Scaling Properties of Avalanche Activity in the Two-Dimensional Abelian Sandpile Model

TL;DR

The paper analyzes the two-dimensional Abelian sandpile model through the lens of site activity, defining $A(R)$ as the total topplings at a site when avalanches are triggered from all sites on a fixed configuration. Using extensive simulations, it shows a finite-size scaling form $P(A,L) \sim L^{-2} F\left(\frac{A}{L^2}\right)$ with $F(u)\sim u^{-1/2}$ for small $u$ and $F(u)\sim \exp(-c_3 u - c_4 u^2)$ for large $u$, and identifies a crossover at $A^*\sim 0.1\,L^2$ between typical and highly excitable sites. The analysis derives consistency conditions for the scaling form, showing $\alpha=\beta=2$ and $\langle A \rangle \sim L^2$, and provides a unified description that links local activity to global avalanche dynamics.
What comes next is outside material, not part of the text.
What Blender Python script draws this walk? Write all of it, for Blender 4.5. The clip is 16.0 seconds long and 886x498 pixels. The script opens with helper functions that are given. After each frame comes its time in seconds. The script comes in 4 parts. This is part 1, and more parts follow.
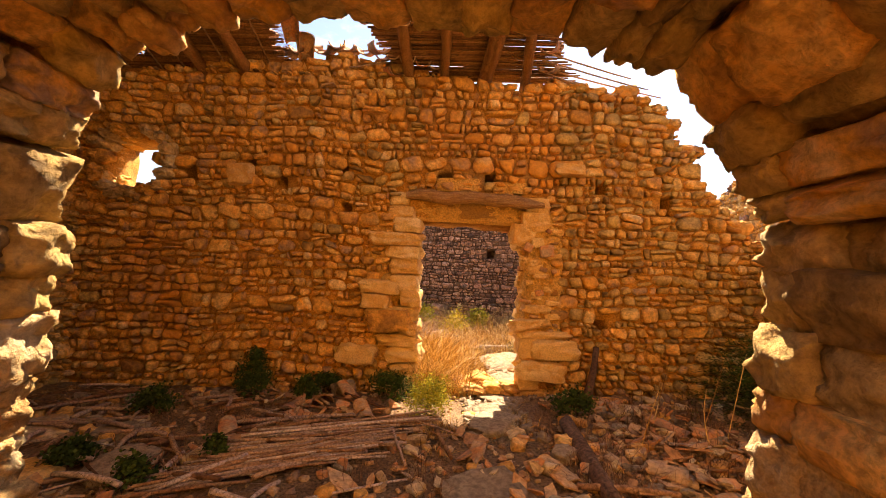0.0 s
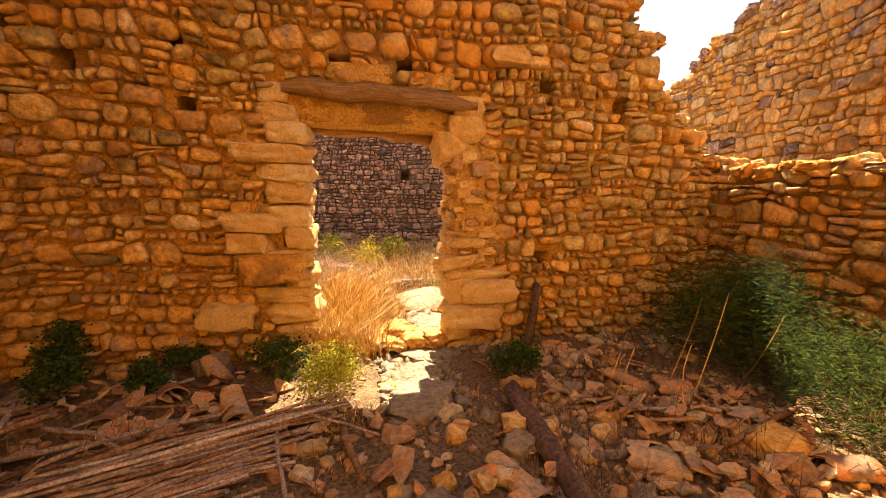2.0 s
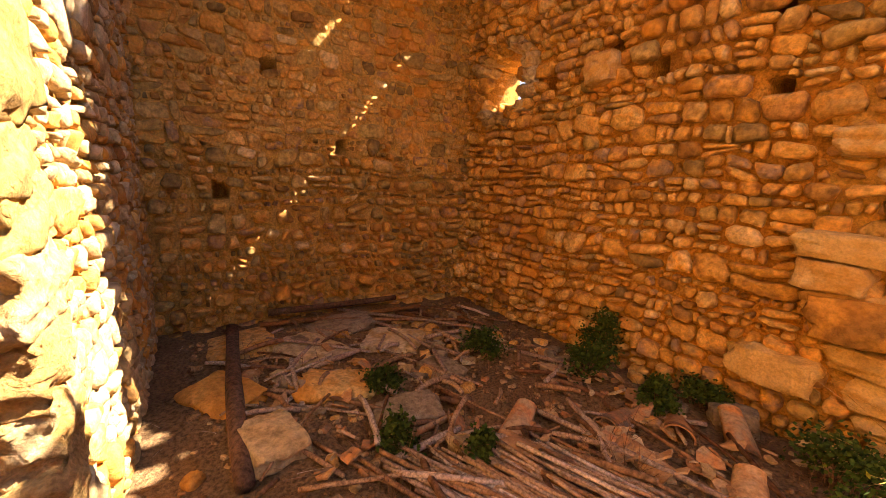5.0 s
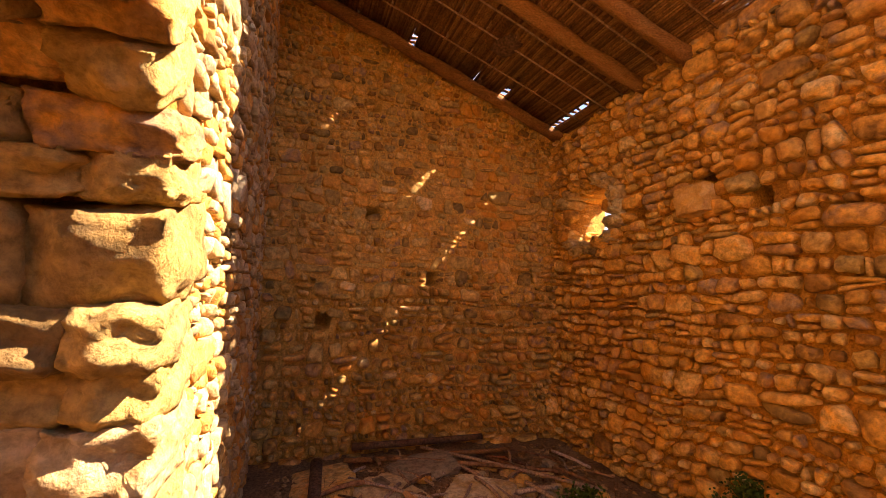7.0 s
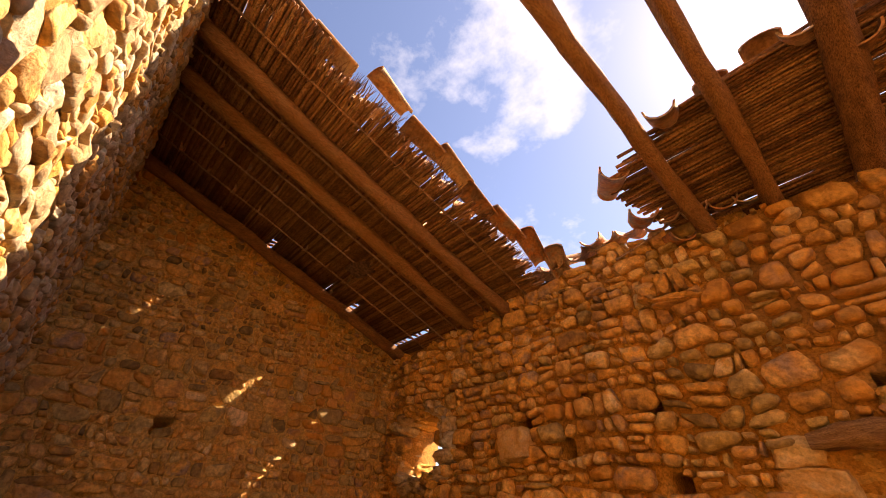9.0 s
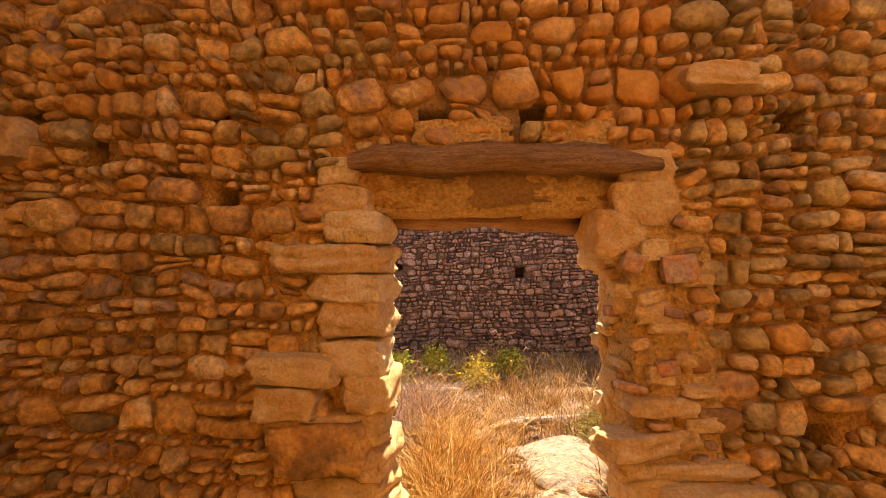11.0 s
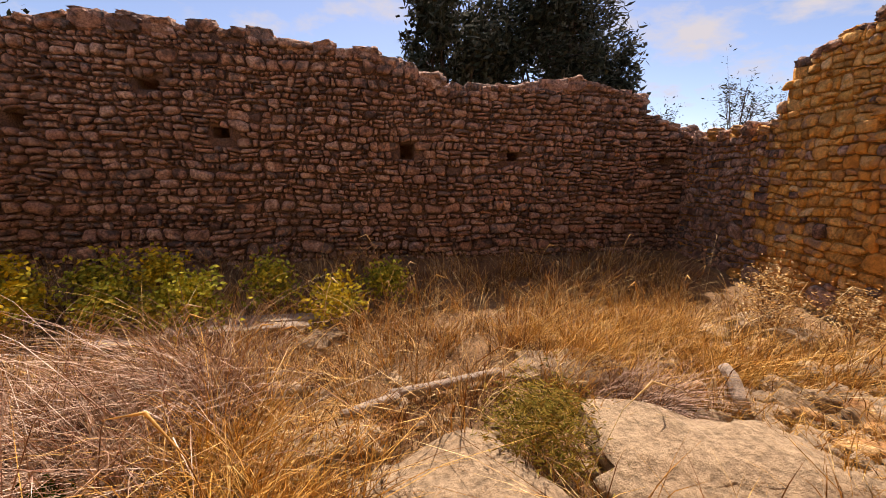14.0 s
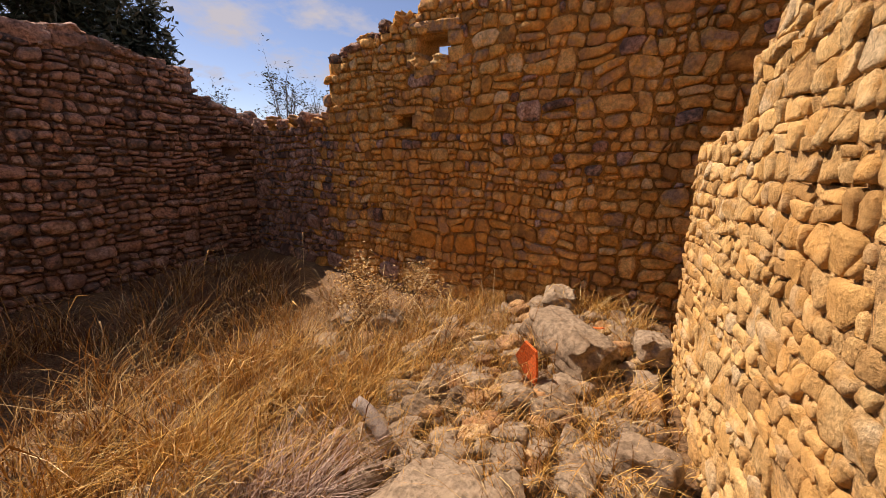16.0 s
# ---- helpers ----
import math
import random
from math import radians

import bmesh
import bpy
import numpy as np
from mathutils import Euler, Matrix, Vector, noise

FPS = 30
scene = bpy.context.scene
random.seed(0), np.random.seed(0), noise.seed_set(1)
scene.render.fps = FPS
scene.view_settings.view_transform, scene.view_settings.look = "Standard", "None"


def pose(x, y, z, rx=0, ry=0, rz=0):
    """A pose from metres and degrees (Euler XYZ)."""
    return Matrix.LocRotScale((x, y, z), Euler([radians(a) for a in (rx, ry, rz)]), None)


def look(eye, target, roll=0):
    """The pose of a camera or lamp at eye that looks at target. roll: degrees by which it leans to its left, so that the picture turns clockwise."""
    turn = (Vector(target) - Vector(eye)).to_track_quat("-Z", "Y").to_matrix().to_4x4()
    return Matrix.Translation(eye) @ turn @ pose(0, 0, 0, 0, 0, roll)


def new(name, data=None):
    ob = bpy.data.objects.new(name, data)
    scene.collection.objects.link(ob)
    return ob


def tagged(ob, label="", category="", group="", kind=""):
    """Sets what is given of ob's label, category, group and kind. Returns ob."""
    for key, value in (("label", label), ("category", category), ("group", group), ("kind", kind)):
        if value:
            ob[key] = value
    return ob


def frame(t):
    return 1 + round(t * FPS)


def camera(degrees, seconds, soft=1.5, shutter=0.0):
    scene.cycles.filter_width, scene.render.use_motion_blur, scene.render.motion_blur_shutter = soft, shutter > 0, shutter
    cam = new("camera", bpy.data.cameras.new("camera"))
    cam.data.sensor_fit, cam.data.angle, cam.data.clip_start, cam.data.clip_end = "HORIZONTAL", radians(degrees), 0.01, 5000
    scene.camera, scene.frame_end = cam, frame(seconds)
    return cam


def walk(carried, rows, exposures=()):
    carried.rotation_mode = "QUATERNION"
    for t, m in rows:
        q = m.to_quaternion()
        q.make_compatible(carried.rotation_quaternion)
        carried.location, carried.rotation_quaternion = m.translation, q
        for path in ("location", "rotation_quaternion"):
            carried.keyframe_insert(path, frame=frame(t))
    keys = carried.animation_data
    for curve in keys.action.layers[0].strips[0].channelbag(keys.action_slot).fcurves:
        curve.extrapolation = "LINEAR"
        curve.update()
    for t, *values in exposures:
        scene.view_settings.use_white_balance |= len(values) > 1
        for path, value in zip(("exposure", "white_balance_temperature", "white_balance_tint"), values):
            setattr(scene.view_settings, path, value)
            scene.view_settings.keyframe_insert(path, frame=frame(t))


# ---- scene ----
cam = camera(95.9, 16.0, soft=0.5)
METRES, EYE, TILT, LEAN, TURN = 6.6, 1.5, 1.4, -1.5, 0.0
ROWS = [
    (0, 0.0000, 0.0000, 0.0000, 0, 0, -0),
    (0.5, -0.0027, 0.0469, -0.0025, -0.85, -6.21, 1.46),
    (1, -0.0015, 0.0876, -0.0057, -3.73, -9.93, 2.13),
    (1.5, 0.0078, 0.1389, -0.0022, -7.94, -11.28, 1.51),
    (2, 0.0145, 0.1771, -0.0042, -12.39, -11.31, 0.77),
    (2.5, 0.0132, 0.2270, -0.0168, -13.12, -9.73, 1.05),
    (3, 0.0087, 0.2635, -0.0160, 2.84, -8.01, 1.38),
    (3.5, 0.0017, 0.2763, -0.0092, 25.14, -7.09, 0.88),
    (4, -0.0075, 0.2710, -0.0071, 43.01, -8.19, 0.04),
    (4.5, -0.0120, 0.2641, -0.0102, 54.66, -11.2, -0.53),
    (7, -0.0151, 0.2563, 0.0100, 69.89, 8.06, 1.1),
    (7.5, -0.0123, 0.2557, 0.0248, 69.37, 18.65, 1.37),
    (8, -0.0084, 0.2567, 0.0356, 67.99, 27.72, 1.55),
    (8.5, -0.0060, 0.2587, 0.0412, 63.29, 33.4, 1.46),
    (9, -0.0055, 0.2637, 0.0458, 47.49, 35.14, 1.31),
    (9.5, -0.0074, 0.2813, 0.0467, 24.62, 29.81, 2.62),
    (10, -0.0009, 0.3131, 0.0360, 6.77, 20.03, 2.94),
    (12.5, 0.0552, 0.5972, -0.0192, 1.27, -10.99, 2.72),
    (13, 0.0605, 0.6694, -0.0219, -0.37, -11.22, 1.96),
    (13.5, 0.0674, 0.7321, -0.0269, -4.33, -12.09, 1.03),
    (14, 0.0751, 0.7779, -0.0295, -12.81, -13.5, -0.21),
    (14.5, 0.0864, 0.8253, -0.0306, -27.62, -14.61, -1.1),
    (15, 0.1003, 0.8491, -0.0256, -43.65, -15.52, -1.55),
    (15.5, 0.1391, 0.8769, -0.0351, -58.53, -16.6, -1.6),
    (16, 0.1900, 0.9127, -0.0151, -68.91, -15, -1.26),
]
EXPOSURES = [(0, 2.2, 8000, 17), (1.5, 2.35, 7900, 12), (2.5, 2.45, 7900, 13), (3.5, 2.55, 8000, 20), (4.7, 2.95, 7600, 18), (7, 2.6, 8200, 27), (8.0, 2.15, 8000, 26), (9.5, 2.0, 7900, 24), (10.2, 2.15, 7700, 19), (12.5, 1.9, 6600, 18), (13, 1.35, 7000, 20), (13.5, 1.1, 7500, 22), (14, 1.0, 7300, 23), (15, 0.92, 7100, 22), (16, 0.65, 7100, 24)]
walk(cam, [(t, pose(0, 0, EYE, TILT, LEAN, TURN) @ pose(METRES * x, METRES * y, METRES * z, 90 + pitch, roll, yaw)) for t, x, y, z, yaw, pitch, roll in ROWS], EXPOSURES)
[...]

Overall, the work offers a locally focused characterization of SOC in sandpile models that complements conventional avalanche statistics and aids interpretations for real systems with partial observations, across system sizes up to $L=160$.

Abstract

We study the scaling properties of avalanche activity in the two-dimensional Abelian sandpile model. Instead of the conventional avalanche size distribution, we analyze the site activity distribution, which measures how often a site participates in avalanches when grains are added across the lattice. Using numerical simulations for system sizes up to \(L = 160\), averaged over \(10^4\) configurations, we determine the probability distribution \(P(A, L)\) of site activities. The results show that \(P(A, L)\) follows a finite-size scaling form \[ P(A, L) \sim L^{-2} F\Big(\frac{A}{L^2}\Big). \] For small values \(A \ll L^2\) the scaling function behaves as \[ F(u) \sim u^{-1/2}, \quad \text{corresponding to} \quad P(A) \sim \frac{1}{L}, \] while for large activities \(A \sim O(L^2)\) the distribution decays as \[ F(u) \sim \exp\big(-c_3 u - c_4 u^2\big). \] The crossover between these two regimes occurs at \[ A^* \sim 0.1 \, L^2, \] marking the threshold between typical and highly excitable sites. This characterization of local avalanche activity provides complementary information to the usual avalanche size statistics, highlighting how local regions serve as frequent conduits for critical dynamics. These results may help connect sandpile models to real-world self-organized critical systems where only partial local activity can be observed.

Figures (9)

• Figure 1: The heatmap of function $s$ for a configuration of lattice size 200
• Figure 2: The heatmap of function $A$ for the same configuration, normalised by $L^2$
• Figure 3: Plot of the expectation values $\langle A\rangle$ and $\langle s\rangle$ as a function of $L$, verifying that $\langle A\rangle=\langle s\rangle$.
• Figure 4: Log–log plot of $g(a)=LP(A,L)$ versus $a$ for small $a$. The slope of the straight line indicates $g(a) \sim a^{-0.385\pm{0.03}}$. $R^2=0.9839$ for fit. The data can also be fitted fairly well with the form $g(x) \approx c_1 \, x^{-1/2}+c_2$ where $x$ is $a/L^2$ and $c_1,c_2$ are constants numerically determined.
• Figure 5: Log-log plot of $P(A = a)$ vs. $L$ for small fixed values of $a$. The observed slope of $-1$ indicates $P(A = a) \sim 1/L$.